# Data extract:
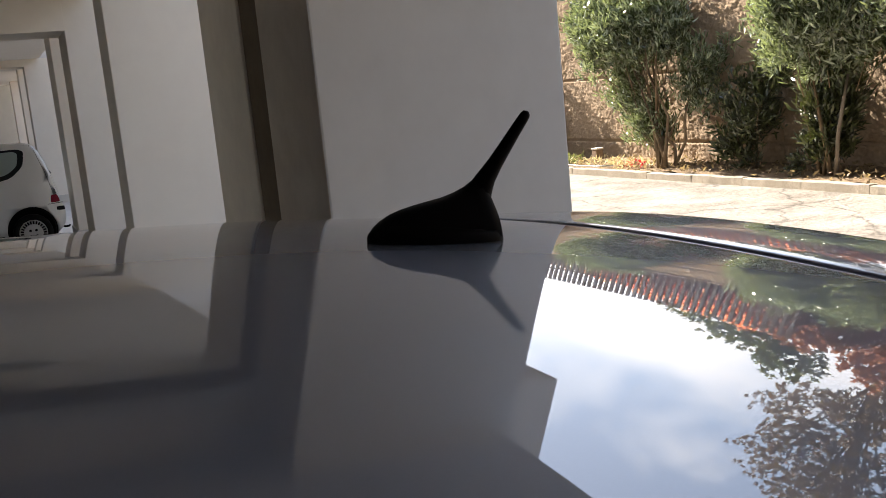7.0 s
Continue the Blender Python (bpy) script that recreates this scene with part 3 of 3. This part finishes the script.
part("sill", side_solid([(-1.86, 0.185), (-1.86, 0.25), (-0.35, 0.25), (-0.35, 0.185)], 0.004, half_width, [-1.4, -1.0], [], 0.05), M_DARK, small, "dark sill under the door")
part("tail_light", side_solid(rounded([(0.262, 0.615), (0.275, 0.715), (0.350, 0.715), (0.376, 0.65), (0.376, 0.615)], 0.02), 0.008, half_width, [0.3, 0.33], [0.69], 0.06), M_LAMP_RED, small, "red tail light cluster")
part("reversing_light", side_solid(rounded([(0.325, 0.505), (0.325, 0.555), (0.425, 0.553), (0.43, 0.50)], 0.018), 0.012, half_width, [0.38], [], 0.05), M_DARK, small, "dark lamp in the bumper corner")
part("bumper_gap", side_solid([(0.22, 0.595), (0.22, 0.601), (0.41, 0.606), (0.41, 0.600)], 0.003, half_width, [0.3, 0.36], [], 0.01), M_DARK, small, "thin dark bumper gap")
part("tailgate_gap", side_solid([(0.325, 0.60), (0.30, 0.76), (0.245, 1.02), (0.145, 1.345), (0.149, 1.345), (0.250, 1.02), (0.306, 0.76), (0.331, 0.60)], 0.003, half_width, [0.15, 0.2, 0.25], [0.7, 0.85, 0.95, 1.1, 1.2, 1.3], 0.008), M_DARK, small, "thin dark tailgate gap")
part("wheel_arch", side_solid(arch(0.0, 0.285, 0.20) + arch(0.0, 0.308, 0.20)[::-1], 0.004, half_width, [], [0.3, 0.4, 0.5], 0.10), M_DARK, small, "dark wheel arch lip")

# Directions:
Whenever "part" turns up in a line, pick that line out.

# Solution to this exercise:
Continue the Blender Python (bpy) script that recreates this scene with part 3 of 3. This part finishes the script.
part("sill", side_solid([(-1.86, 0.185), (-1.86, 0.25), (-0.35, 0.25), (-0.35, 0.185)], 0.004, half_width, [-1.4, -1.0], [], 0.05), M_DARK, small, "dark sill under the door")
part("tail_light", side_solid(rounded([(0.262, 0.615), (0.275, 0.715), (0.350, 0.715), (0.376, 0.65), (0.376, 0.615)], 0.02), 0.008, half_width, [0.3, 0.33], [0.69], 0.06), M_LAMP_RED, small, "red tail light cluster")
part("reversing_light", side_solid(rounded([(0.325, 0.505), (0.325, 0.555), (0.425, 0.553), (0.43, 0.50)], 0.018), 0.012, half_width, [0.38], [], 0.05), M_DARK, small, "dark lamp in the bumper corner")
part("bumper_gap", side_solid([(0.22, 0.595), (0.22, 0.601), (0.41, 0.606), (0.41, 0.600)], 0.003, half_width, [0.3, 0.36], [], 0.01), M_DARK, small, "thin dark bumper gap")
part("tailgate_gap", side_solid([(0.325, 0.60), (0.30, 0.76), (0.245, 1.02), (0.145, 1.345), (0.149, 1.345), (0.250, 1.02), (0.306, 0.76), (0.331, 0.60)], 0.003, half_width, [0.15, 0.2, 0.25], [0.7, 0.85, 0.95, 1.1, 1.2, 1.3], 0.008), M_DARK, small, "thin dark tailgate gap")
part("wheel_arch", side_solid(arch(0.0, 0.285, 0.20) + arch(0.0, 0.308, 0.20)[::-1], 0.004, half_width, [], [0.3, 0.4, 0.5], 0.10), M_DARK, small, "dark wheel arch lip")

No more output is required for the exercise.